▸ OBJECTIVE
Print the records below word for word, but leave out the pictures.

-- start of RECORDS PROVIDED --

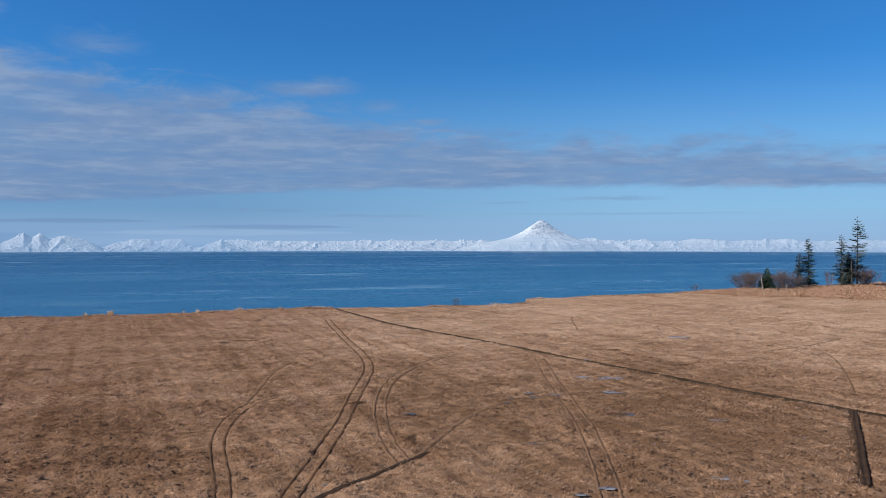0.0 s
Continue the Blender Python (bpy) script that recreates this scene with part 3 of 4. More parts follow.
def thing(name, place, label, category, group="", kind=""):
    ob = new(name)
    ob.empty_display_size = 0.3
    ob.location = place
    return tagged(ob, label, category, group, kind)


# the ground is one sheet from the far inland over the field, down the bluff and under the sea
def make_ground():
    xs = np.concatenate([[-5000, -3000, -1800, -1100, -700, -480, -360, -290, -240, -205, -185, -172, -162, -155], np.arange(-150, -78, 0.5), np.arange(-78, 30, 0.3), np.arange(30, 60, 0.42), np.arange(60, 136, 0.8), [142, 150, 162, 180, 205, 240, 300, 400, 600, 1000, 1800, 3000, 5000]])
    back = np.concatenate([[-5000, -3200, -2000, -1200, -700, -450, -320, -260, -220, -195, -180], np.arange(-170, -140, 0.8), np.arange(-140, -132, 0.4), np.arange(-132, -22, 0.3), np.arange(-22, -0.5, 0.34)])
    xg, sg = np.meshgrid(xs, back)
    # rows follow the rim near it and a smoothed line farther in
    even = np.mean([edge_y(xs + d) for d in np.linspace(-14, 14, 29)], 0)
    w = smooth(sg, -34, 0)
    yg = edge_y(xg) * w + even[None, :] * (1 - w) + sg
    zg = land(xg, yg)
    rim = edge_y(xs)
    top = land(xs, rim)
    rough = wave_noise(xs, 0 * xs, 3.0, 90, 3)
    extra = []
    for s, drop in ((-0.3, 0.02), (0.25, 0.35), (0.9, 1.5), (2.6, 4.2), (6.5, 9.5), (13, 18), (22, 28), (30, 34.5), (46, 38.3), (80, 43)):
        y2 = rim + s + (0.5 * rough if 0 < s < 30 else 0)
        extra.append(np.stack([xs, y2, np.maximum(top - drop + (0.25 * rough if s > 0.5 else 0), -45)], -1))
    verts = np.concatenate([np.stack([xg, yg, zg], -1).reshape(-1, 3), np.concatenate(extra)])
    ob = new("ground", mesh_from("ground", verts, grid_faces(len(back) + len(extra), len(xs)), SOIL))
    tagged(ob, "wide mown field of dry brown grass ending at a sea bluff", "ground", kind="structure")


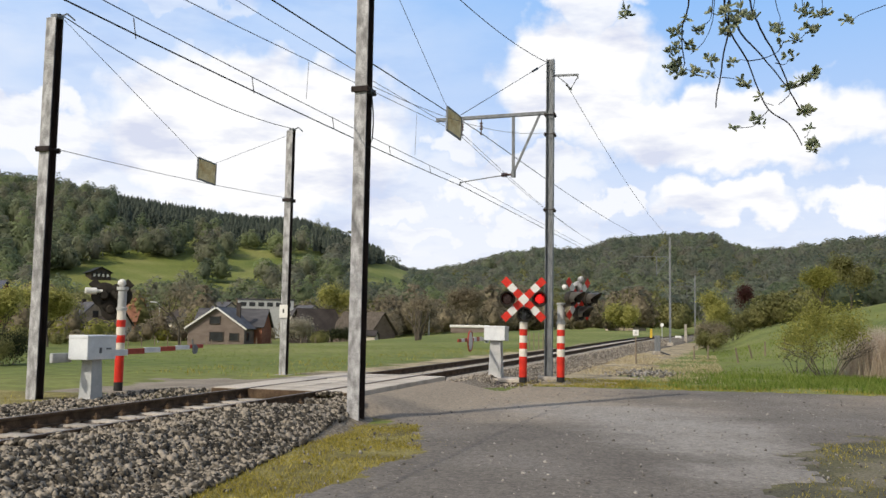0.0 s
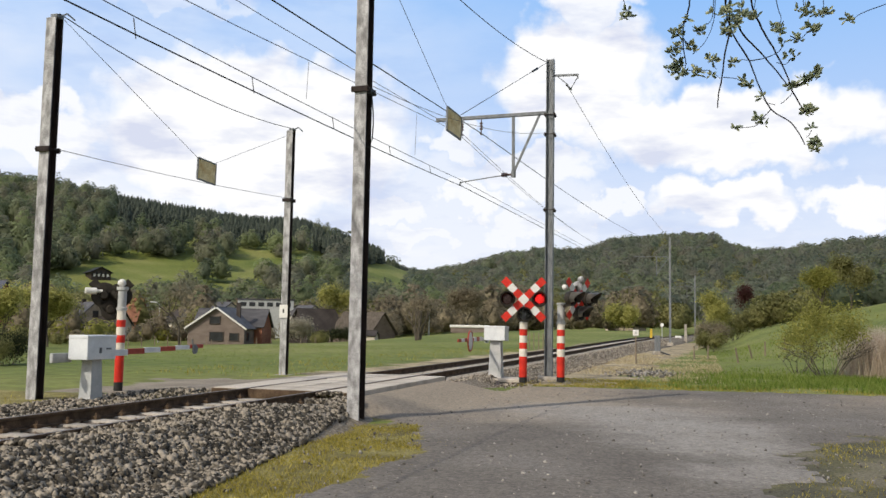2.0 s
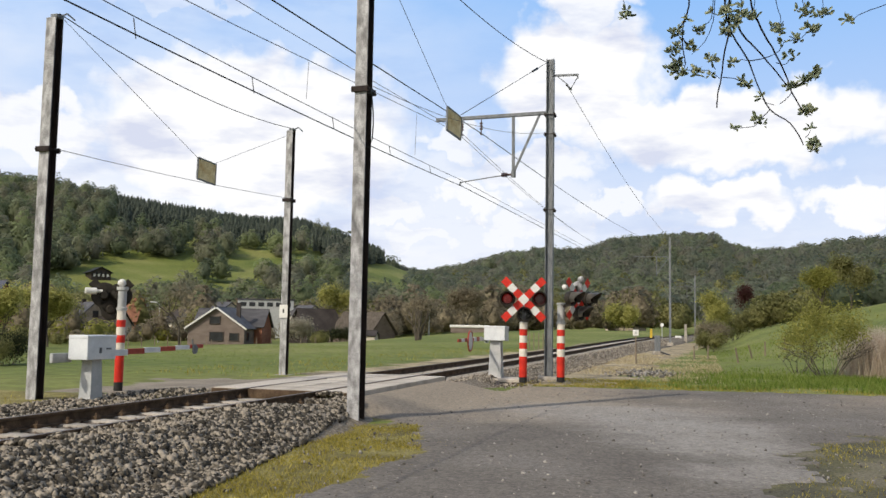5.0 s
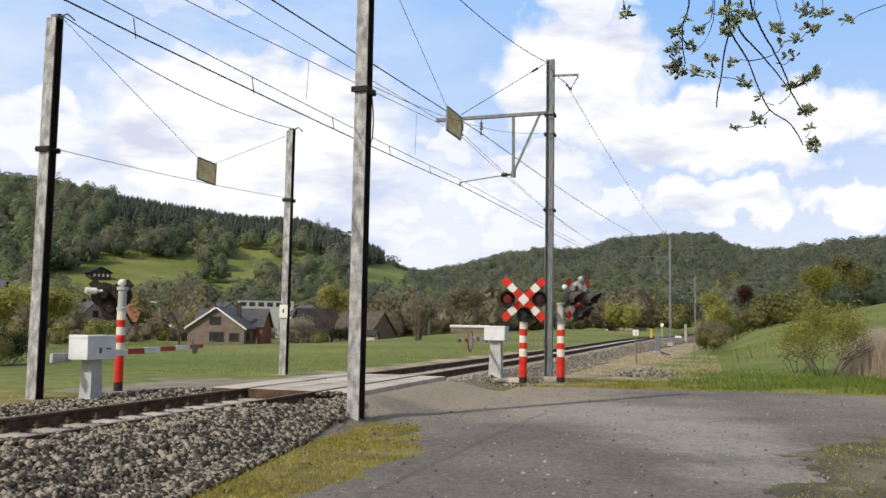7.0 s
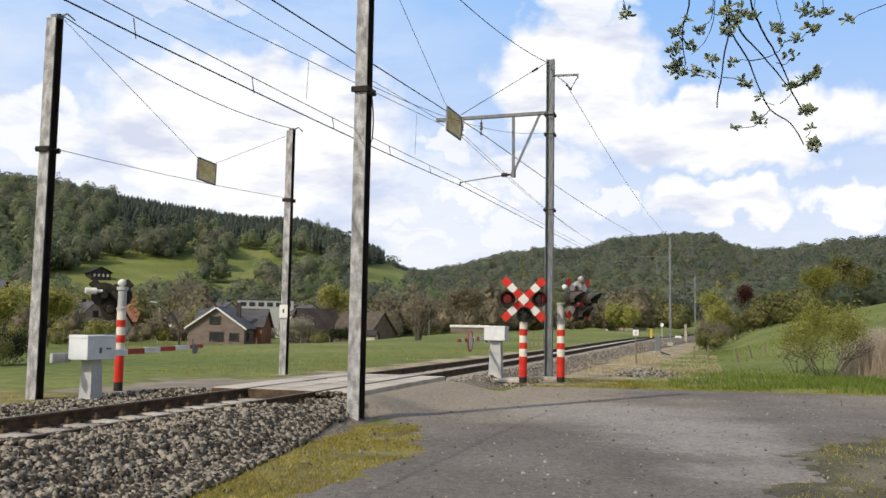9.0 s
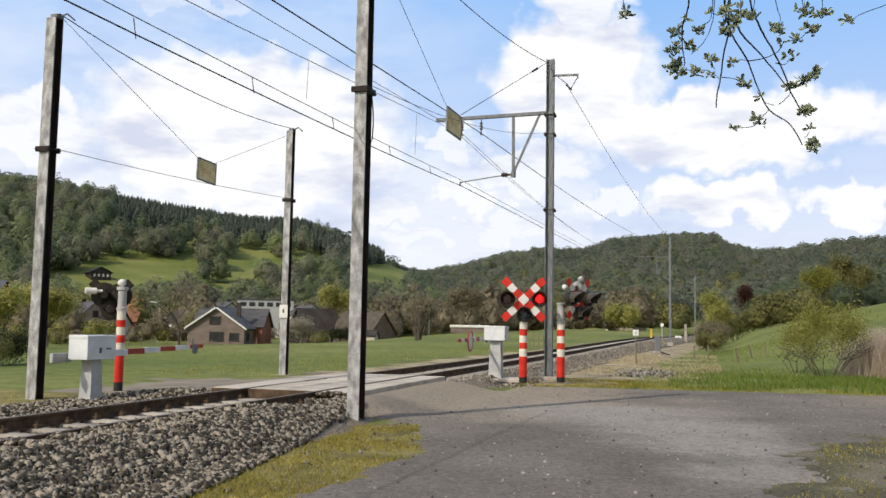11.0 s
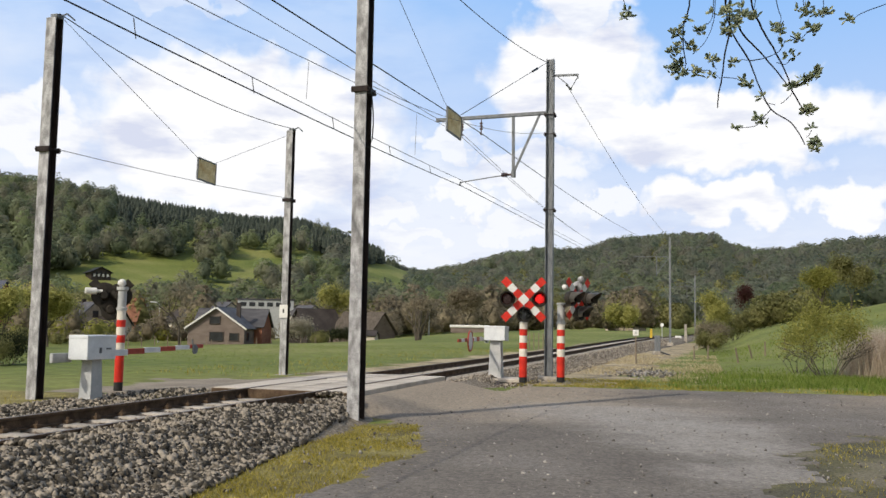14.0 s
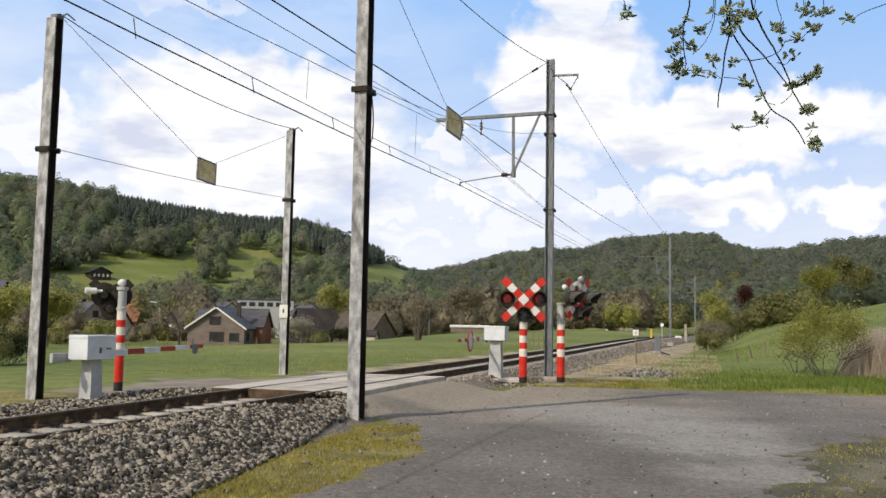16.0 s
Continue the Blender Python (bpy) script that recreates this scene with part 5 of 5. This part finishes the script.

-- end of RECORDS PROVIDED --

▸ RIGHT ANSWER
0.0 s
Continue the Blender Python (bpy) script that recreates this scene with part 3 of 4. More parts follow.
def thing(name, place, label, category, group="", kind=""):
    ob = new(name)
    ob.empty_display_size = 0.3
    ob.location = place
    return tagged(ob, label, category, group, kind)


# the ground is one sheet from the far inland over the field, down the bluff and under the sea
def make_ground():
    xs = np.concatenate([[-5000, -3000, -1800, -1100, -700, -480, -360, -290, -240, -205, -185, -172, -162, -155], np.arange(-150, -78, 0.5), np.arange(-78, 30, 0.3), np.arange(30, 60, 0.42), np.arange(60, 136, 0.8), [142, 150, 162, 180, 205, 240, 300, 400, 600, 1000, 1800, 3000, 5000]])
    back = np.concatenate([[-5000, -3200, -2000, -1200, -700, -450, -320, -260, -220, -195, -180], np.arange(-170, -140, 0.8), np.arange(-140, -132, 0.4), np.arange(-132, -22, 0.3), np.arange(-22, -0.5, 0.34)])
    xg, sg = np.meshgrid(xs, back)
    # rows follow the rim near it and a smoothed line farther in
    even = np.mean([edge_y(xs + d) for d in np.linspace(-14, 14, 29)], 0)
    w = smooth(sg, -34, 0)
    yg = edge_y(xg) * w + even[None, :] * (1 - w) + sg
    zg = land(xg, yg)
    rim = edge_y(xs)
    top = land(xs, rim)
    rough = wave_noise(xs, 0 * xs, 3.0, 90, 3)
    extra = []
    for s, drop in ((-0.3, 0.02), (0.25, 0.35), (0.9, 1.5), (2.6, 4.2), (6.5, 9.5), (13, 18), (22, 28), (30, 34.5), (46, 38.3), (80, 43)):
        y2 = rim + s + (0.5 * rough if 0 < s < 30 else 0)
        extra.append(np.stack([xs, y2, np.maximum(top - drop + (0.25 * rough if s > 0.5 else 0), -45)], -1))
    verts = np.concatenate([np.stack([xg, yg, zg], -1).reshape(-1, 3), np.concatenate(extra)])
    ob = new("ground", mesh_from("ground", verts, grid_faces(len(back) + len(extra), len(xs)), SOIL))
    tagged(ob, "wide mown field of dry brown grass ending at a sea bluff", "ground", kind="structure")


0.0 s
2.0 s
5.0 s
7.0 s
9.0 s
11.0 s
14.0 s
16.0 s
Continue the Blender Python (bpy) script that recreates this scene with part 5 of 5. This part finishes the script.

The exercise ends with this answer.